SEE HERE : NOW YOU SEE ME
Edinburgh Art Festival, photo by the author. )
Metaphors for womanhood are many, varied, and ubiquitous. We are flowers, we are animals, we are silks and satins, muses and melodies. The grittier tropes are fewer but nonetheless necessary for full figurative vision: we are also machines, armies - we are whole worlds. As Audre Lorde observes in “The Uses of Anger: Women Responding to Racism" in Sister Outsider: “Every woman has a well-stocked arsenal of anger potentially useful against those oppressions, personal and institutional, which brought that anger into being.” When we take aim, we can be beautiful and outraged. We are useful and lethal - we are warships.

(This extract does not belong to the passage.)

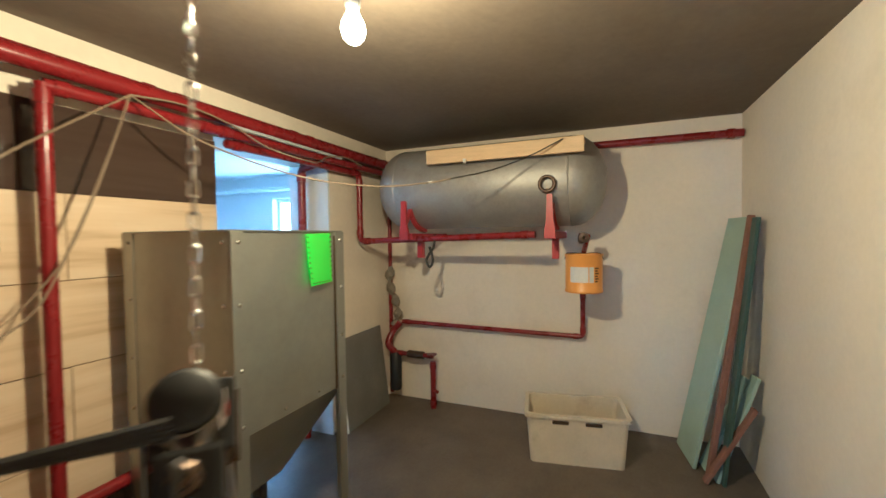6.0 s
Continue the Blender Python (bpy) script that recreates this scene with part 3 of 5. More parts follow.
for k, w in enumerate((0.022, 0.018, 0.024, 0.016, 0.022)):
    x = -0.035 + k * 0.032
    bpart("badge_bar", x, -0.020, 0.742, x + w, -0.014, 0.79, CHROME, front, 0.002, "raised silver badge shape")
bpart("badge_line", -0.045, -0.020, 0.728, 0.125, -0.014, 0.733, CHROME, front, 0.001)
hood = bmesh.new()
prof = [(0.0, 1.055), (0.0, 1.075), (0.23, 1.238), (0.30, 1.262), (0.60, 1.265), (0.60, 1.055)]
loft([[BT @ Vector((s * (HWB - 0.05), y, z)) for y, z in prof] for s in (-1, 1)], hood)
hd = part("hood", hood, ANTH, boiler)
for s in (-1, 1):
    sb = bmesh.new()
    lo = [(-0.012, 1.055), (-0.012, 1.078), (0.22, 1.248), (0.29, 1.272), (0.33, 1.272), (0.33, 1.055)]
    loft([[BT @ Vector((s * a, y, z)) for y, z in lo] for a in (HWB - 0.05, HWB + 0.004)], sb)
    part("hood_cheek", sb, BRIGHT_RED, boiler, "red sloping hood side")
for x0, x1, z, d in ((-0.20, 0.20, 1.19, 0.0), (-0.20, 0.20, 1.10, 0.0)):
    hb = box(x0, 0.0, 0.0, x1, 0.014, 0.016, 0.003)
    y = (z - 1.075) / 0.163 * 0.23
    bmesh.ops.transform(hb, matrix=BT @ Matrix.Translation((0, y - 0.012, z)), verts=hb.verts)
    part("hood_grip", hb, BLACK, hd)
for x in (-0.2, 0.187):
    hb = loft([[BT @ Vector((x + dx, y, z)) for dx in (0, 0.014) for y, z in (((0.03, 1.107), (0.152, 1.194)) if dx == 0 else ((0.160, 1.184), (0.038, 1.097)))], [BT @ Vector((x + dx, y - 0.009, z + 0.012)) for dx in (0, 0.014) for y, z in (((0.03, 1.107), (0.152, 1.194)) if dx == 0 else ((0.160, 1.184), (0.038, 1.097)))]])
    part("hood_grip_side", hb, BLACK, hd)
for z in (1.02, 1.07, 1.15):
    part("side_fitting", tube([BT @ Vector((HWB, 0.34, z)), BT @ Vector((HWB + 0.035, 0.34, z))], 0.011, 10), CHROME, boiler, "", True)
drain = part("drain_valve", tube([BT @ Vector((HWB, 0.05, 0.945)), BT @ Vector((HWB + 0.03, 0.05, 0.946)), BT @ Vector((HWB + 0.035, 0.05, 0.946)), BT @ Vector((HWB + 0.075, 0.045, 0.948))], [0.02, 0.02, 0.03, 0.03], 8), DULL, boiler, "", True)
part("drain_cap", tube([BT @ Vector((HWB + 0.072, 0.045, 0.948)), BT @ Vector((HWB + 0.078, 0.045, 0.948)), BT @ Vector((HWB + 0.118, 0.04, 0.952)), BT @ Vector((HWB + 0.124, 0.04, 0.952))], [0.026, 0.033, 0.036, 0.03], 18), mat("orange_cap_plastic", (0.75, 0.14, 0.03), 0.4), drain, "orange plastic cap", True)
part("side_cable", tube(smooth_path([BT @ Vector((HWB + 0.012, 0.12, z)) + Vector((0.008 * math.sin(z * 9), 0, 0)) for z in (0.02, 0.12, 0.3, 0.5, 0.7, 0.9)]), 0.006, 8), PAPER, boiler, "pale cable down the boiler side", True)

# flue from the back of the boiler to the wall
flue = thing("flue_pipe", (1.55, 1.75, 1.2), "matt black bent flue pipe with a silver collar", "flue")
part("pipe", tube(bent([(1.60, 1.63, 1.12), (1.575, 1.735, 1.435), (1.71, 1.985, 1.445)], 0.13, 9), 0.082, 24), mat("sooty_black_flue", (0.016, 0.014, 0.012), 0.75, var=0.3, scale=12, relief=0.15), flue, "", True)
part("collar", tube([(1.695, 1.963, 1.434), (1.725, 2.015, 1.448)], 0.086, 24), ZINC, flue, "", True)
part("wall_sleeve", tube([(1.72, 2.01, 1.447), (1.82, 2.258, 1.46)], 0.075, 22), mat("sooty_flue_plaster", (0.26, 0.2, 0.13), 0.85, var=0.25, scale=9, relief=0.4), flue, "", True)

# auger tube with its motor, carried by a chain
A0, A1 = Vector((2.550, 0.897, 1.180)), Vector((3.040, 1.450, 0.605))
AD = (A1 - A0).normalized()
AS = Vector((AD.y, -AD.x, 0)).normalized()
AM = Matrix.Translation(A0) @ Matrix((AS, AD.cross(AS), AD)).transposed().to_4x4()   # x to the side, y up, z down the tube
auger = thing("pellet_auger", A0, "zinc auger tube with a black geared motor hung on a chain", "auger")
part("tube", tube([A0 - AD * 0.01, A1 + AD * 0.26], 0.036, 28), ZINC, auger, "", True)
part("seam", tube([AM @ Vector((0.012, 0.0355, 0.03)), AM @ Vector((0.012, 0.0355, 0.98))], 0.0025, 6), ZINC, auger)
gear = part("gearbox", box(-0.048, -0.052, -0.072, 0.050, 0.046, -0.004, 0.007, turn=AM, seg=3), BLACK, auger)
part("flange", box(-0.052, -0.055, -0.008, 0.054, 0.050, 0.0, 0.002, turn=AM), DULL, gear, "steel flange plate")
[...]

Turner Prize-nominated Ciara Phillips manifests that last vision in her most recent work Every Woman. Her dazzle ship bobs in the grey docks of Leith, north of Edinburgh, a beacon in many ways. The ship Phillips painted was, in its former life, the MV Fingal, a lightship. Some terms: lightships are vessels used as guiding lights in waters too deep and dangerous for the construction of lighthouses, and dazzle ships were WWI warships given the Norman Wilkinson treatment, painted with mad stripes and spots designed not to disappear them, but rather to obscure their speed and direction and make them harder to target by the seemingly unstoppable German U-boats.

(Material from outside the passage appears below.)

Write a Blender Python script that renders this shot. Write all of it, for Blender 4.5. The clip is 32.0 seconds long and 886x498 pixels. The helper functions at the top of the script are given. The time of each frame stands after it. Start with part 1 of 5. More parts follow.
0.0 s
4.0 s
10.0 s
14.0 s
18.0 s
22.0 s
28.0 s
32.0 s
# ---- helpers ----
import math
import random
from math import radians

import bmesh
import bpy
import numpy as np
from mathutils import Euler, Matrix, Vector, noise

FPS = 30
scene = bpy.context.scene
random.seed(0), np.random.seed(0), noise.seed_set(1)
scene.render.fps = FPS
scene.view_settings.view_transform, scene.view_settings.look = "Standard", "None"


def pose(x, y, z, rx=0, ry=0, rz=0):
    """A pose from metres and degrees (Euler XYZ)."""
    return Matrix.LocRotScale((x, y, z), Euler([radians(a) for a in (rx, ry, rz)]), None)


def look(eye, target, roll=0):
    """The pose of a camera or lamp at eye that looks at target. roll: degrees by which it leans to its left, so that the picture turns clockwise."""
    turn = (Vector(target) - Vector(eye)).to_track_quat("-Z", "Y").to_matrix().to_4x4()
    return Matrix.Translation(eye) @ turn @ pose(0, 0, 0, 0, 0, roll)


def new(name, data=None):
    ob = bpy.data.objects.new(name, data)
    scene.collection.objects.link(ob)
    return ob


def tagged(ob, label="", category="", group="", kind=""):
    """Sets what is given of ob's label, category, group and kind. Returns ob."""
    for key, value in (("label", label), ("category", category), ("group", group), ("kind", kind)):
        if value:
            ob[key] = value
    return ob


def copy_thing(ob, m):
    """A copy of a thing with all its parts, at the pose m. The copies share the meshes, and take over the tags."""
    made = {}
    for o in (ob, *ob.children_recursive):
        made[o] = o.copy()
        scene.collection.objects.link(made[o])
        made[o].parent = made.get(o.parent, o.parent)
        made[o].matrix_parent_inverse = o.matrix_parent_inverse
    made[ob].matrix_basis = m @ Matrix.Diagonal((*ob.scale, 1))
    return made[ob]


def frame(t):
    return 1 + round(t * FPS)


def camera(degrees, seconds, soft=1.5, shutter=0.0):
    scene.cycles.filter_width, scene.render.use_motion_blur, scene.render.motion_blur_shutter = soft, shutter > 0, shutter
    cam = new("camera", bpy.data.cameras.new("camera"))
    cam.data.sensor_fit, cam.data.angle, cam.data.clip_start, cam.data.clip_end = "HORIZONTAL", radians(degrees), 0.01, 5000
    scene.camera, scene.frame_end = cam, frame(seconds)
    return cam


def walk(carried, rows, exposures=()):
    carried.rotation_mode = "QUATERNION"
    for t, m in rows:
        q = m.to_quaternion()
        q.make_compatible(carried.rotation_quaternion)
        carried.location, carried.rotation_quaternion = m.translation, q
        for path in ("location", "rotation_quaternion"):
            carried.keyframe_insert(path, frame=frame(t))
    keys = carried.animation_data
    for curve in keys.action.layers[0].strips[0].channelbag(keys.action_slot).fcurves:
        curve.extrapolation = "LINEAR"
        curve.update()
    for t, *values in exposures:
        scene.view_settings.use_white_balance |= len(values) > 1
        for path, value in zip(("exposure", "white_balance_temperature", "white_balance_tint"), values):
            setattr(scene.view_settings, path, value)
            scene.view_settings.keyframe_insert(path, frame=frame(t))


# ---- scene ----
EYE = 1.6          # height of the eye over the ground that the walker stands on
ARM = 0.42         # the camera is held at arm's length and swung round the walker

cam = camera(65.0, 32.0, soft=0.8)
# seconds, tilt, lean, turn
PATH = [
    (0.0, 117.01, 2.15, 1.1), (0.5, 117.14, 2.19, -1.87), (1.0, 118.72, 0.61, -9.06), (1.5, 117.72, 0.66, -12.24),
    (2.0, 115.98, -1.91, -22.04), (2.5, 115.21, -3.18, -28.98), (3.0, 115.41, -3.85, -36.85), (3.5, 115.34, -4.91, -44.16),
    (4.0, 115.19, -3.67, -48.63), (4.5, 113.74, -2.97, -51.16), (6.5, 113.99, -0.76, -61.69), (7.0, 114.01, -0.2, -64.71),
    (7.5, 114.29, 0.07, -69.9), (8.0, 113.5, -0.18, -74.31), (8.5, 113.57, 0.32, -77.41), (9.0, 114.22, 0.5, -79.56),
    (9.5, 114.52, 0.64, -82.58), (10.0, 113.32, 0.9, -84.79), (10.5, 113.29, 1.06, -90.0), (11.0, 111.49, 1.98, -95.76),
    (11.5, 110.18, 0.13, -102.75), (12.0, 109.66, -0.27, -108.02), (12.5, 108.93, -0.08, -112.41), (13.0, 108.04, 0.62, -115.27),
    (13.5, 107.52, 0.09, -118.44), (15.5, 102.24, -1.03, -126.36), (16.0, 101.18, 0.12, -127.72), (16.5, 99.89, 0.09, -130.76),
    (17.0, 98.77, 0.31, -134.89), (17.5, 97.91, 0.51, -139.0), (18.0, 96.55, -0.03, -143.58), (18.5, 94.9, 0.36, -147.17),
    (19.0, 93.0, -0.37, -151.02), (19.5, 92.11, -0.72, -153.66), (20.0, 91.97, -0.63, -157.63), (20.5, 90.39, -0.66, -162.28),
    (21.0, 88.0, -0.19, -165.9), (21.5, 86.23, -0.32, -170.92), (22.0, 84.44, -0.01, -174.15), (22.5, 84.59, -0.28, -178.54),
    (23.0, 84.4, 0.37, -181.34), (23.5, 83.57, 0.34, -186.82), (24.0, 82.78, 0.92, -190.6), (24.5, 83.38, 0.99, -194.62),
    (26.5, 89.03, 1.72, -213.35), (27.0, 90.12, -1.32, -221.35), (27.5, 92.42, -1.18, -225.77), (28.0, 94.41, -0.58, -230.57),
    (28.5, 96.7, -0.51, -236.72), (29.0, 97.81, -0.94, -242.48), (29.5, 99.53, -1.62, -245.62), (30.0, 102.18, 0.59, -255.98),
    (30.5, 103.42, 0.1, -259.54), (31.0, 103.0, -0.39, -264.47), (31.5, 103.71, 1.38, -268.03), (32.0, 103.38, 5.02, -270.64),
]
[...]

Phillips raises her hand here and says stop, stop, stop. Remember: it was largely women who designed the patterns - students at the Royal Academy of Arts in London, most of them. Phillips’ ship is the fourth of a series of dazzle ships commissioned to commemorate the centenary of the First World War.
Draped in Phillips’ characteristic painterly swoops, this signal fire signals anew with a new purpose. I stand in the rain in the docks and I find myself, bizarrely, identifying with this ship. It has its face on. The ship has donned its finery not to impress, though, not to hide, but to draw attention - to shout HERE. To confuse. To confound. Lorde again: “Caring for myself is not self-indulgence, it is self-preservation, and that is an act of political warfare.”You think you see me but you see my countenance, not my complexity. You cannot come inside.
As night falls around me and Every Woman, a border around the ship’s hull starts to glow. It’s morse code, and reads: “every woman is a signal tower”.